Florence Henderson will forever be America’s mom. I, and everyone else my age, grew up watching the Brady Bunch because it played for years in syndication. Although the show was cheesy, I often wondered what it might be like to be the daughter of Mrs. Brady because she seemed so perfect (which she wasn’t. Was she widowed? Divorced? They never told us). Although in her 80’s, her death of heart failure was unexpected.
Growing Pains was a classic 80’s sitcom and Alan Thicke was the perfect TV dad. Prior to the show, Thicke wrote the theme songs to Diff’rent Strokes and the Facts of Life (more childhood faves. I can still sing all the lyrics). Rosie and I had just watched him on Fuller House when the news came that he collapsed playing hockey with his son. Heart failure.

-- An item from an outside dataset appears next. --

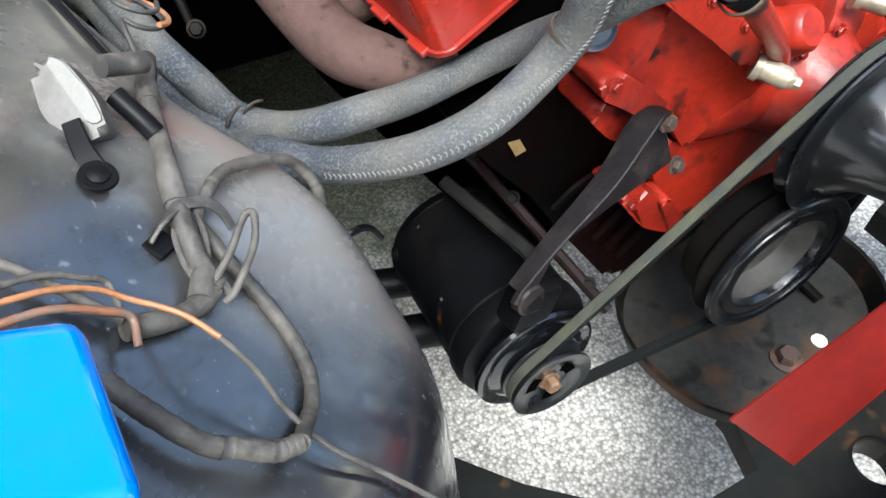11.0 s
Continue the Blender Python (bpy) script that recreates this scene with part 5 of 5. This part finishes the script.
belt = thing("drive_belt", "worn grey-black rubber fan belt", "belt")
bb = bmesh.new()
rows = []
for u, z, nu, nz in belt_path():
    rows.append([bb.verts.new(eng(u + nu * h, z + nz * h, d)) for d, h in ((-0.0045, -0.004), (-0.006, 0.004), (0.006, 0.004), (0.0045, -0.004))])
for a, b in zip(rows, rows[1:] + rows[:1]):
    for j in range(4):
        bb.faces.new((a[j], a[(j + 1) % 4], b[(j + 1) % 4], b[j]))
part("belt_loop", bb, BELT, belt)
back = bmesh.new()
rows = []
for u, z, nu, nz in belt_path():
    rows.append([back.verts.new(eng(u + nu * h, z + nz * h, d)) for d, h in ((-0.0052, 0.0038), (-0.0046, 0.0050), (0.0046, 0.0050), (0.0052, 0.0038))])
for a, b in zip(rows, rows[1:] + rows[:1]):
    for j in range(4):
        back.faces.new((a[j], a[(j + 1) % 4], b[(j + 1) % 4], b[j]))
part("belt_back", back, mat("frayed_belt_cloth", (0.021, 0.023, 0.018), 0.75, var=0.4, scale=80, dust=((0.044, 0.043, 0.020), 24, 0.45, 0.7)), belt, "worn grey cloth back")

FAN_RED = mat("dull_red_fan_paint", (0.085, 0.0050, 0.0035), 0.45, coat=0.1, var=0.2, scale=14, dust=((0.05, 0.0045, 0.0035), 9, 0.5, 0.75), spec=0.2)
fan = thing("cooling_fan", "red painted four-bladed engine cooling fan", "fan")
FM = along(PM @ Vector((0, 0, 0.156)), EF, (1, 0, 0))
part("fan_hub", bm_lathe([(0, 0.012), (0.03, 0.012), (0.045, 0.006), (0.048, 0), (0, -0.002)], FM, 28), FAN_RED, fan)
for k in range(4):
    q = FM @ Matrix.Rotation(radians(38 + 90 * k), 4, "Z")
    part("blade", bm_sheet(lambda a, b: q @ Vector((0.03 + 0.235 * a, (b - 0.5) * (0.05 + 0.075 * a), 0.004 + (b - 0.5) * 0.035 * sstep(0, 0.3, a))), 12, 8, 0.002), FAN_RED, fan)

# ---- chassis ----
mount = thing("front_mount_saddle", "greasy rust-stained pressed steel front engine mount", "engine mount")
SM = TURN @ Matrix.Translation((0.745, -0.47, -0.60))
sad = rounded(0.33, 0.26, 0.115, 8)
part("saddle_plate", bm_prism(sad, 0.004, SM, 0.001), mat("worn_grey_oily_steel", (0.017, 0.017, 0.0165), 0.5, var=0.5, scale=14, bump=0.0010, bump_scale=90, dust=((0.030, 0.026, 0.021), 11, 0.48, 0.70), spots=[((0.058, 0.030, 0.013), 10, 0.53, 0.70), ((0.005, 0.0048, 0.0045), 22, 0.58, 0.68)], spec=0.15), mount)
ls = bmesh.new()
loop = [SM @ Vector((x, y, 0)) for x, y in sad]
rr = []
for k, p in enumerate(loop):
    c = SM @ Vector((0, 0, 0))
    o = (p - c).normalized()
    rr.append([ls.verts.new(p + o * dx + Vector((0, 0, dz))) for dx, dz in ((-0.004, 0.0), (0.008, 0.035), (0.013, 0.037), (0.012, 0.030), (0.0, -0.004))])
for a, b in zip(rr, rr[1:] + rr[:1]):
    for j in range(5):
        ls.faces.new((a[j], a[(j + 1) % 5], b[(j + 1) % 5], b[j]))
part("saddle_lip", ls, SADDLE, mount)
part("mount_bolt", bm_bolt(0.014, 0.016, TURN @ Matrix.Translation((0.726, -0.5475, -0.596)), 0.02), RUSTY, mount)
part("pressing", bm_tube([uv(0.83, -0.40, -0.597), uv(0.84, -0.46, -0.594), uv(0.835, -0.52, -0.597)], 0.016, 12, flat=0.5), SADDLE, mount)
for u, v in ((0.6645, -0.5405), (0.690, -0.500)):
    part("dark_hole", bm_lathe([(0, 0.0008), (0.010, 0.0008), (0.010, 0)], TURN @ Matrix.Translation((u, v, -0.596)), 16), mat("hole_black", (0.004, 0.004, 0.004), 0.9, var=0.1), mount)
part("bright_hole", bm_lathe([(0, 0.0008), (0.010, 0.0008), (0.010, 0)], TURN @ Matrix.Translation((0.7815, -0.557, -0.596)), 16), GROUNDM, mount)

cross = thing("front_crossmember", "black greasy steel frame crossmember with round holes", "crossmember")
HOLE = (0.7145, -0.694, 0.029)
hole = [(HOLE[0] + HOLE[2] * math.cos(radians(a)), HOLE[1] + HOLE[2] * math.sin(radians(a))) for a in range(0, 361, 15)]
upper = [(1.30, -0.694), (1.30, -0.45), (1.06, -0.47), (1.045, -0.585), (0.955, -0.612), (0.86, -0.605), (0.80, -0.575), (0.70, -0.545), (0.628, -0.540), (0.6255, -0.5555), (0.598, -0.6145), (0.545, -0.6065), (0.493, -0.5975), (0.474, -0.586), (0.422, -0.5245), (0.371, -0.4605), (0.328, -0.386), (0.280, -0.330), (0.235, -0.36), (0.292, -0.4175), (0.351, -0.5075), (0.407, -0.587), (0.427, -0.6095), (0.428, -0.65), (0.428, -0.694)]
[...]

High School wouldn’t have been the same without George Michael. I remember blasting Wham’s All She Wants in the car with one of my besties and making gestures to it (that I still remember to this day). But when he went solo and Faith came out, I was blown away. I Want Your Sex. My teenage self couldn’t believe that you could actually say that. The entire album was amazing and George Michael was brave coming out. He died alone in bed last month.
Yesterday, Carrie Fisher passed away after having a heart attack last week. I remember seeing her in Star Wars as a kid but it really wasn’t my thing. I loved her in When Harry Met Sally. Hollywood Royalty, she owed the public nothing yet she was open and honest about her struggles with mental illness, addiction and fame. Her death wasn’t a shock as she was without oxygen for minutes after her cardiac arrest.
All of these stars, were part of my childhood and while I didn’t know them personally, I mourn each and every one. Like it or not, the shows that we watch and songs that we listen to as kids shape us. They’re part of our history and the soundtrack of our lives. 2016 was a rough year for my childhood. Now, let’s hope we make it through the next few days without another loss. Am I right?